(Bu yazı, Özgür Özel’in açıklamasının ardından sıcağı sıcağına yazılmıştır.)
Özgür Özel, bugün, günlerdir beklenen adaylık açıklamasını yaptı. Yaklaşık, soru cevap ile birlikte 45 dakika süren açıklamada, 14 ve 28 Mayıs seçimleri öncesi ve sonrasına ilişkin önemli eleştiriler getirdi.
“38 milletvekilinin verilmesi, unutulmayacak hasarlar bıraktı.” dedi, örneğin.
“Parti yenilgiyi kabul etmedi”, bir başka eleştirisiydi.
“İttifaka siyaseti, ittifak kuranların birbirine benzediği bir siyaset olmamalıdır” cümlesi akıllarda yer aldı.
“Partiyi danışmanlar yönetiyor” cümlesini ‘kayıt dışı siyaset’ kavramı ile açıklayarak yönetim kademesine bir başka eleştiriydi.
Özel’in konuşmasını dinledikten sonra, aklıma Kruşçev geldi.

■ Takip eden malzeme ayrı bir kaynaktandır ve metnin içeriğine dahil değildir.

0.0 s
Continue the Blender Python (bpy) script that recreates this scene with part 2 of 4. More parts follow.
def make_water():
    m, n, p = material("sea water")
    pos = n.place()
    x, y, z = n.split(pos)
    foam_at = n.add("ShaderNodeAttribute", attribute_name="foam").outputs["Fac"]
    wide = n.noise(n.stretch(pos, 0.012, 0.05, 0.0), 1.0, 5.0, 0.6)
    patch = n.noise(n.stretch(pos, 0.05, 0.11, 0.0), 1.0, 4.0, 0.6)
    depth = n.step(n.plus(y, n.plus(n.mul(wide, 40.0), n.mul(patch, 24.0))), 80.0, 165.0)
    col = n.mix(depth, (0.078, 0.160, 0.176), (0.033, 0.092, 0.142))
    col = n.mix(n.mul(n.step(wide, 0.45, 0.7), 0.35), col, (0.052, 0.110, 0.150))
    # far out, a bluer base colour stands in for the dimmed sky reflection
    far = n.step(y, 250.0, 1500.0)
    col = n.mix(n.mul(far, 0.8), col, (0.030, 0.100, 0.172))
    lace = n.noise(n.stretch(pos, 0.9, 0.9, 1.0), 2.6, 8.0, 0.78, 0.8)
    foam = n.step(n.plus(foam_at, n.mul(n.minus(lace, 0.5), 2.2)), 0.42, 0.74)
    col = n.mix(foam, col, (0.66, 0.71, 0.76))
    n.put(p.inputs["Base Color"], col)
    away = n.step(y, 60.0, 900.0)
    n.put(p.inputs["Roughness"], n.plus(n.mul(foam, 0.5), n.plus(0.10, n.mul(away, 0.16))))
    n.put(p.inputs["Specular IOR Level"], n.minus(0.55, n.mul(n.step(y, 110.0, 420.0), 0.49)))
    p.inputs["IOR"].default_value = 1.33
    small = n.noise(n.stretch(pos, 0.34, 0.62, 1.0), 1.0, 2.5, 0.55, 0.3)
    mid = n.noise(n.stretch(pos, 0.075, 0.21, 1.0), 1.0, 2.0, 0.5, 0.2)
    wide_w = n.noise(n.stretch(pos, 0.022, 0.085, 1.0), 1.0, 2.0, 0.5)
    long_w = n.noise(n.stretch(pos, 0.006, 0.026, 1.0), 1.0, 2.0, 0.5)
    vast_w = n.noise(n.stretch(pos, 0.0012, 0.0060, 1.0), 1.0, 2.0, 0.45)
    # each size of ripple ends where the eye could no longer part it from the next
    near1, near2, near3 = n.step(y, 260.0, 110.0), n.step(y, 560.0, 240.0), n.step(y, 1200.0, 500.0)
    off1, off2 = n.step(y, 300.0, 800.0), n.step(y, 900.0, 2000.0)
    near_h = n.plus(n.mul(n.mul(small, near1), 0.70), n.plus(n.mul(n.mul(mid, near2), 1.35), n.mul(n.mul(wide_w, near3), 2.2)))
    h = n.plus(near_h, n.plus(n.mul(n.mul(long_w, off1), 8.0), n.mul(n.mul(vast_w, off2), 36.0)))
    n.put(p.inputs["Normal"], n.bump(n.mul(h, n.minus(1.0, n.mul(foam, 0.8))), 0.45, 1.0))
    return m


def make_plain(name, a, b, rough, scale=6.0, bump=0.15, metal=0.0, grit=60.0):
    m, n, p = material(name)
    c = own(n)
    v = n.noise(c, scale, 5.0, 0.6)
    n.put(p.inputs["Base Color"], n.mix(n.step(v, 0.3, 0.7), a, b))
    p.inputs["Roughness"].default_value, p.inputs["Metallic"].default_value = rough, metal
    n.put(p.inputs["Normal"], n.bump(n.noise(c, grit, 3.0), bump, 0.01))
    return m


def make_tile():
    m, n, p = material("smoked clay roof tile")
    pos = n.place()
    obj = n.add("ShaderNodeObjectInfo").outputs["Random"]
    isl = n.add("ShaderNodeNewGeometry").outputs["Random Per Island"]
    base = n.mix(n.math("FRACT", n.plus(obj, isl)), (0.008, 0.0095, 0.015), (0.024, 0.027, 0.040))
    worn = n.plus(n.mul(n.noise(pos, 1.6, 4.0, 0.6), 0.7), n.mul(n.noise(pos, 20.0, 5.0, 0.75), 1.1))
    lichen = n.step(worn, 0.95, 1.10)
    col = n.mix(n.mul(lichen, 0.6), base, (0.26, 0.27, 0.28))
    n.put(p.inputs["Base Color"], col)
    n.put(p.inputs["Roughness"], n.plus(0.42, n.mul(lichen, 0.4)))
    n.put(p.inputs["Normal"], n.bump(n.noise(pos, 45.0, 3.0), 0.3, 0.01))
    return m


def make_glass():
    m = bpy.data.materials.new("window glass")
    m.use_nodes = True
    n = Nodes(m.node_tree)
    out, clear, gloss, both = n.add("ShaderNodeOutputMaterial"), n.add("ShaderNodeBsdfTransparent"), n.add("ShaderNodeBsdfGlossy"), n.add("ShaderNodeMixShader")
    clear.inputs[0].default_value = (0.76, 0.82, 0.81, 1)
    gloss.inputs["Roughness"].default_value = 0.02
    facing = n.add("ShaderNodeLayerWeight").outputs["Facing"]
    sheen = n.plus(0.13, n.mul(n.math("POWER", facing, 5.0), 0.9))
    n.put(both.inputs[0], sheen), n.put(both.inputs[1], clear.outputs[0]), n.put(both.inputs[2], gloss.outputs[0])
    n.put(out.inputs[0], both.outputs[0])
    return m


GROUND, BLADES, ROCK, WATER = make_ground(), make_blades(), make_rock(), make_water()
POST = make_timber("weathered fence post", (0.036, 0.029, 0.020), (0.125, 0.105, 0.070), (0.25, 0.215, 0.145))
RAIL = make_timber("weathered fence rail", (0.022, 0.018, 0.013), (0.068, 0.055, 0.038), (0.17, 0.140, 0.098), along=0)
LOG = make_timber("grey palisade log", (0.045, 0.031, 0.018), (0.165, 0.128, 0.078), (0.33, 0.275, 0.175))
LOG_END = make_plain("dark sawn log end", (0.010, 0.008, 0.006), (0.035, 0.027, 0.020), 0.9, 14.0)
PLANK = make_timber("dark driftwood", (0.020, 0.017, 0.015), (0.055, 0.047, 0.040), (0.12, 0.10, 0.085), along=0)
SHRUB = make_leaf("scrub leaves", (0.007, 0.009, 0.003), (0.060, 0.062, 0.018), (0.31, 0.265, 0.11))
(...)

Nikita Kruşçev, Stalin’in 1953’te ölümünün ardından Sovyetler Birliği Komünist Partisi (SBKP) Genel Sekreteri oldu. Genel Sekreter olmadan önce, Politbüro denilen, SBKP MYK üyesiydi. Genel Sekreter olur olmaz yaptığı ilk iş, Stalin dönemini uygulamalarını eleştirmek, eleştirmekle kalmayıp, tarihe ‘Destalinizasyon’ olarak geçen Stalin’in reddi anlamına gelen programı yaşama geçirmek olmuştu. Hatta şöyle bir de anekdot anlatılır. Kruşçev kürsüden Stalin’i eleştirirken, Politbüro üyelerinden birisi oturduğu yerden Kruşçev’e bağırır; “Stalin bunları yaparken, sen neredeydin!” diye. Kruşçev de, “senin oturduğun yerdeydim” diye cevap verir. İddia odur ki, oturduğu yerden bağıran da, Kruşçev’den sonra lider olacak olan Brejnev’dir.

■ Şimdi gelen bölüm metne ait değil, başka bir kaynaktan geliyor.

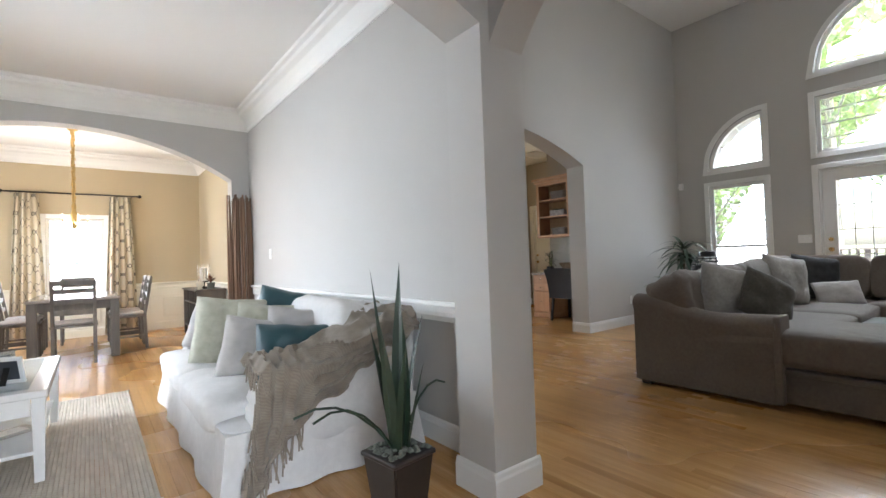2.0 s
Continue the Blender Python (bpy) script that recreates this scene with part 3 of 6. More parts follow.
def rect_window(name, label, axis, c, sign, u0, u1, z0, z1, cols, rows, sash=True, bottom=True, depth=0.09, w=0.07, bar=0.0045):
    """A window in an opening whose room face lies at c; sign points into the room."""
    ob = thing(name, label, "window", kind="structure")
    part("casing", casing_bm(axis, c, sign, u0, u1, z0, z1, w, bottom=bottom), TRIM, ob)
    a, b2 = c - sign * 0.05, c - sign * depth
    f = 0.045
    fr = block(axis, a, b2, u0, u0 + f, z0, z1, 0.004)
    fr = block(axis, a, b2, u1 - f, u1, z0, z1, 0.004, fr)
    fr = block(axis, a, b2, u0 + f, u1 - f, z0, z0 + f, 0.004, fr)
    fr = block(axis, a, b2, u0 + f, u1 - f, z1 - f, z1, 0.004, fr)
    part("window_frame", fr, TRIM, ob)
    m = c - sign * (depth - 0.02)
    if sash:
        zm = z0 + (z1 - z0) * 0.45
        part("meeting_rail", block(axis, a + sign * 0.004, b2, u0 + f, u1 - f, zm - 0.02, zm + 0.02, 0.003), TRIM, ob)
    for k in range(1, cols):
        u = u0 + (u1 - u0) * k / cols
        part("muntin", block(axis, m - 0.008, m + 0.008, u - 0.0045, u + 0.0045, z0 + f, z1 - f), TRIM, ob)
    for k in range(1, rows):
        z = z0 + (z1 - z0) * k / rows
        part("muntin", block(axis, m - 0.007, m + 0.007, u0 + f, u1 - f, z - bar, z + bar), TRIM, ob)
    p = part("pane", block(axis, m - 0.002, m + 0.002, u0 + 0.01, u1 - 0.01, z0 + 0.01, z1 - 0.01), GLASS, ob)
    p.visible_shadow = False
    return ob


def curve_window(name, label, axis, c, sign, pts, uc, zc, w=0.07, spokes=(), depth=0.09):
    """A window with a curved head. pts: outline of the opening (along, height), closed by its straight sides; spokes: glazing bars from (uc, zc)."""
    ob = thing(name, label, "window", kind="structure")

    def ring(bm, c0, c1, inner, outer):
        n = len(inner)
        vs = []
        for cc in (c0, c1):
            for line in (inner, outer):
                vs.append([bm.verts.new((u, cc, z) if axis == "y" else (cc, u, z)) for u, z in line])
        for k in range(n):
            j = (k + 1) % n
            for q, s in ((0, 1), (3, 2), (1, 3), (2, 0)):
                bm.faces.new((vs[q][k], vs[q][j], vs[s][j], vs[s][k]))
        return bm

    def grow(d):
        out = []
        n = len(pts)
        area = sum(pts[k][0] * pts[(k + 1) % n][1] - pts[(k + 1) % n][0] * pts[k][1] for k in range(n))
        sg = 1 if area > 0 else -1
        for k in range(n):
            p, q, r = Vector(pts[k - 1]), Vector(pts[k]), Vector(pts[(k + 1) % n])
            e1, e2 = (q - p).normalized(), (r - q).normalized()
            n1, n2 = Vector((e1.y, -e1.x)) * sg, Vector((e2.y, -e2.x)) * sg
            b = n1 + n2
            out.append(tuple(q + b * (d / max(0.35, b.dot(n1)))))
        return out

    part("casing", ring(bmesh.new(), c + sign * 0.001, c + sign * 0.02, pts, grow(w)), TRIM, ob)
    part("window_frame", ring(bmesh.new(), c - sign * 0.05, c - sign * depth, grow(-0.045), grow(0.004)), TRIM, ob)
    m = c - sign * (depth - 0.02)
    for u, z in spokes:
        a, b2 = ((uc, m, zc), (u, m, z)) if axis == "y" else ((m, uc, zc), (m, u, z))
        part("muntin", beam(a, b2, 0.007, 0.009, 0), TRIM, ob)
    g = bmesh.new()
    for d in (-0.002, 0.002):
        g.faces.new([g.verts.new((u, m + d, z) if axis == "y" else (m + d, u, z)) for u, z in grow(-0.02)])
    p = part("pane", g, GLASS, ob)
    p.visible_shadow = False
    return ob


def head_pts(u0, u1, z0, fn, n=28):
    return [(u0, z0), (u1, z0)] + [(u1 + (u0 - u1) * k / n, fn(u1 + (u0 - u1) * k / n)) for k in range(0 if fn(u1) - z0 > 0.05 else 1, n + (1 if fn(u0) - z0 > 0.05 else 0))]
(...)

Şimdi de farklı bir soru ile karşı karşıya değiliz. Özgür Özel eleştirilerini yaparken insanın aklına, Brejnev gibi, “Kılıçdaroğlu bunları yaparken sen neredeydin” sorusu geliyor. Zira Özgür Özel milletvekilliğinde 5. Döneminde. Uzun yıllardır TBMM Grup Başkanvekili. 14 Mayıs’tan sonra da TBMM Grup Başkanı. Yani aslında partinin karar mekanizmalarının en tepesinde olan isimlerden. 38 vekil verilirken de, kayıt dışı siyaset yürütülürken de, bunları bilen, sessiz kaldığı için de onaylayan isimlerden.

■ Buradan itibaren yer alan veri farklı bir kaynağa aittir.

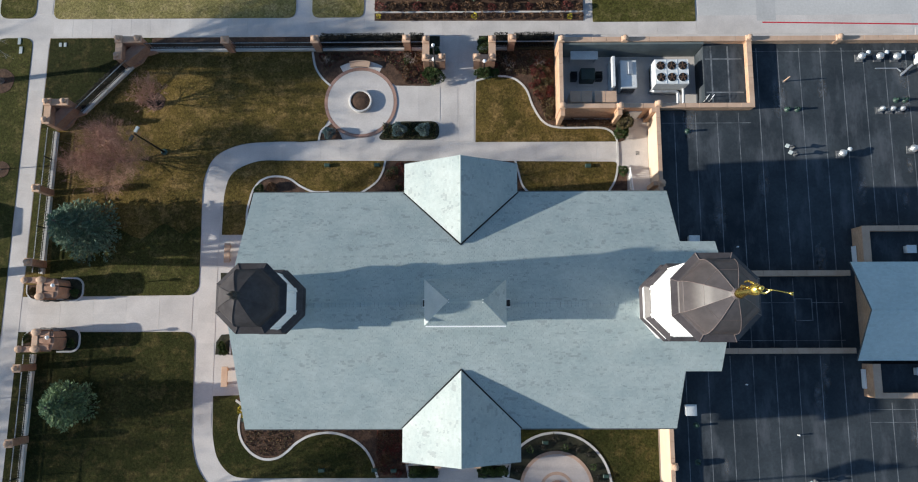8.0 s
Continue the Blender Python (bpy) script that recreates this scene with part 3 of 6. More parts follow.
M["hip_sheet"] = mat("grey_sheet_metal", (0.35, 0.40, 0.41), (0.43, 0.475, 0.48), 0.9, 0.55, 0, 0.001, 12, 0.08)
SE = math.hypot(cx1 - rx1, czr - cze)
slate_field("slate_cover", hip, M["slate"], slates((cx1, cy0, cze), (0, 1, 0), (rx1 - cx1, 0, czr - cze), [[(0, 0), (cy1 - cy0, 0), (CY - cy0, SE)]], seed=24, gap=(0.001, 0.003)))
# west hip only: its paler sheet colour holds the western light
for ex, rx in ((cx0, rx0), ):
    d = 0.03 if ex > 0 else -0.03
    part("hip_panel", plane_slab([(ex + d, cy0, cze + 0.02), (ex + d, cy1, cze + 0.02), (rx + d, CY, czr + 0.03)], 0.03), M["hip_sheet"], hip, "smooth grey hip, paler for the light from the west")
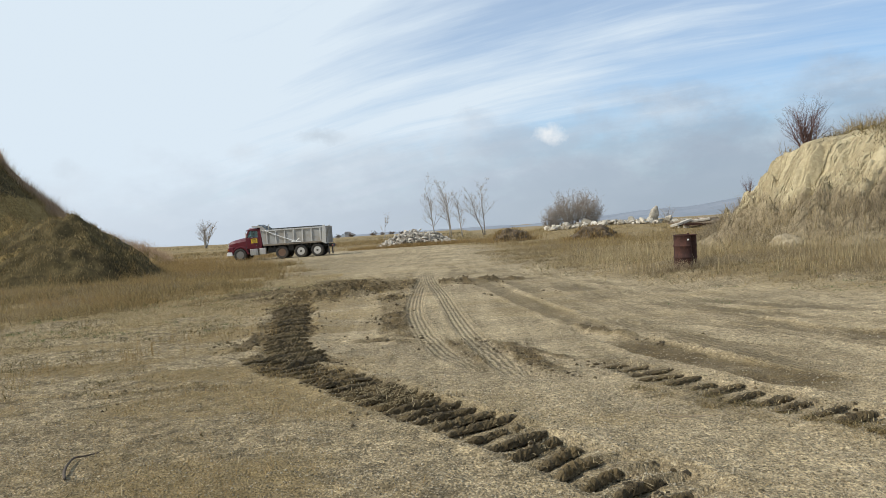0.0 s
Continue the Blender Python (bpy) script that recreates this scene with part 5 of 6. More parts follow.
# ---- dump truck: x forward, y to its left, the middle of the tandem at the origin ----
def wheel(name, at, width, rim_mat, parent, dual=False, mirror=1):
    """A tyre with its rim and hub; the outer face points to the truck's side."""
    R, w = 0.52, width
    bm = bmesh.new()
    for off in ((0.0, -w - 0.06) if dual else (0.0,)):
        o = off * mirror
        prof = [(0.30, -0.42 * w), (0.40, -0.5 * w), (0.475, -0.49 * w), (0.51, -0.40 * w), (R, -0.28 * w), (R, 0.28 * w), (0.51, 0.40 * w), (0.475, 0.49 * w), (0.40, 0.5 * w), (0.30, 0.42 * w)]
        add_lathe(bm, [(r, h + o) for r, h in prof], 32)
        for k in range(24):
            a = 2 * math.pi * k / 24
            for side in (-1, 1):
                add_box(bm, (-0.028, -0.20 * w, -0.010), (0.028, 0.20 * w, 0.012), 0, Matrix.Translation((0, o + side * 0.24 * w, 0)) @ Matrix.Rotation(a + side * 0.06, 4, "Y") @ Matrix.Translation((0, 0, R)))
    tyre = part("wheel", bm, M["rubber"], parent, "dusty black truck tyre")
    tyre.location = at
    out = mirror * 0.5 * w
    bm = bmesh.new()
    dish = 0.13 if dual else -0.02
    add_lathe(bm, [(0.315, out * 0.94), (0.312, out * 1.0), (0.300, out * 1.0), (0.285, out * 0.86), (0.255, out * 0.8 - mirror * dish * 0.8), (0.21, out * 0.8 - mirror * dish)], 28)
    part("rim", bm, rim_mat, tyre)
    bm = bmesh.new()
    add_lathe(bm, [(0.215, out * 0.8 - mirror * (dish - 0.006)), (0.16, out * 0.8 - mirror * (dish * 1.1 - 0.012)), (0.12, out * 0.8 - mirror * (dish * 1.1 - 0.012))], 24)
    # disc and hub of dual wheels are darker than the rim
    part("disc", bm, M["hub_dark"] if dual else rim_mat, tyre)
    bm = bmesh.new()
    add_lathe(bm, [(0.105, out * 0.8 - mirror * (dish * 1.1)), (0.10, out * 0.9), (0.075, out * 1.02), (0.02, out * 1.06)], 16)
    for k in range(10):
        a = 2 * math.pi * k / 10
        add_lathe(bm, [(0.017, out * 0.8 - mirror * dish * 1.12), (0.016, out * 0.8 - mirror * (dish * 1.05 - 0.04))], 6, "y", (0.165 * math.cos(a), 0, 0.165 * math.sin(a)))
    part("hub", bm, M["hub_dark"] if dual else rim_mat, tyre)
    return tyre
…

Basın toplantısında okuduğu ve özenle hazırlandığı belli olan metin, Özgür Özel değil de, CHP’nin yaşadığı süreçlerde dahli olmayan birisi tarafından okunsaydı, çok daha inandırıcı ve etkili olabilirdi.
Bu süreç Antalya’yı nasıl etkiler? Özgür Özel yanlısı bir hareket il kongresi öncesinde açığa çıkabilir mi? Antalya’da Özgür Özel lehine çalışacak isimler var mı? Bunları yakın zamanda öğreniriz. Ama mahalle delegeliklerinden bugüne kadar geçen sürede, CHP Genel Merkezi’nin ‘değişim’ tartışmasının taraftar bulamadığını göz önüne alırsak, Antalya’da Özgür Özel’in işinin zor olduğunu söylemek mümkün.